Anomaly detector triggers constantly after installation. This often traces to the reconstruction error threshold being set too tight (calibrated on a small, unrepresentative sample of normal operation) or the baseline recording being made during an unrepresentative condition (e.g., baseline recorded at night when the factory is quiet, but the system operates during the day with more background noise). Recording a new baseline during representative operating conditions and recalculating the threshold resolves this.
Classification confidence is always low across all classes. This commonly indicates a microphone frequency response mismatch between training and deployment. If training data was captured with a condenser microphone (flat response to 20 kHz) and deployment uses a MEMS microphone (significant roll-off above 10 kHz, resonance peak near 15 kHz), the mel spectrogram shape differs systematically from what the model expects. Retraining with data from the deployment microphone, or applying a frequency response correction filter, addresses this.
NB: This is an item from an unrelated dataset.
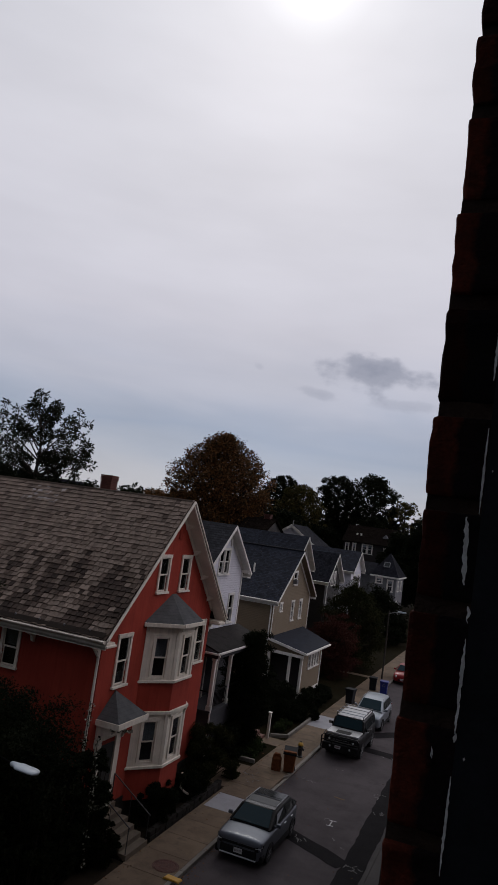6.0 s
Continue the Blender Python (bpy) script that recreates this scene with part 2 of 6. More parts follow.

Anomaly detector misses a known fault type. If the fault produces a sound that the autoencoder can reconstruct well (i.e., the fault sound is similar to normal sound in mel spectrogram space), the reconstruction error remains low and the anomaly goes undetected. This is a fundamental limitation of reconstruction-based anomaly detection. The solution is to augment the system with a supervised classifier trained specifically on the missed fault type, or to use a different feature representation (e.g., higher frequency resolution, different mel bin count) that separates the fault from normal in feature space.
Multi-label classifier reports too many simultaneous classes. This appears when per-class thresholds are set too low, or when the model’s sigmoid outputs are poorly calibrated (raw sigmoid values do not represent true probabilities). Temperature scaling — dividing logits by a learned temperature parameter before the sigmoid — improves calibration. Alternatively, raising per-class thresholds based on validation set precision targets reduces false positives at the cost of some missed detections.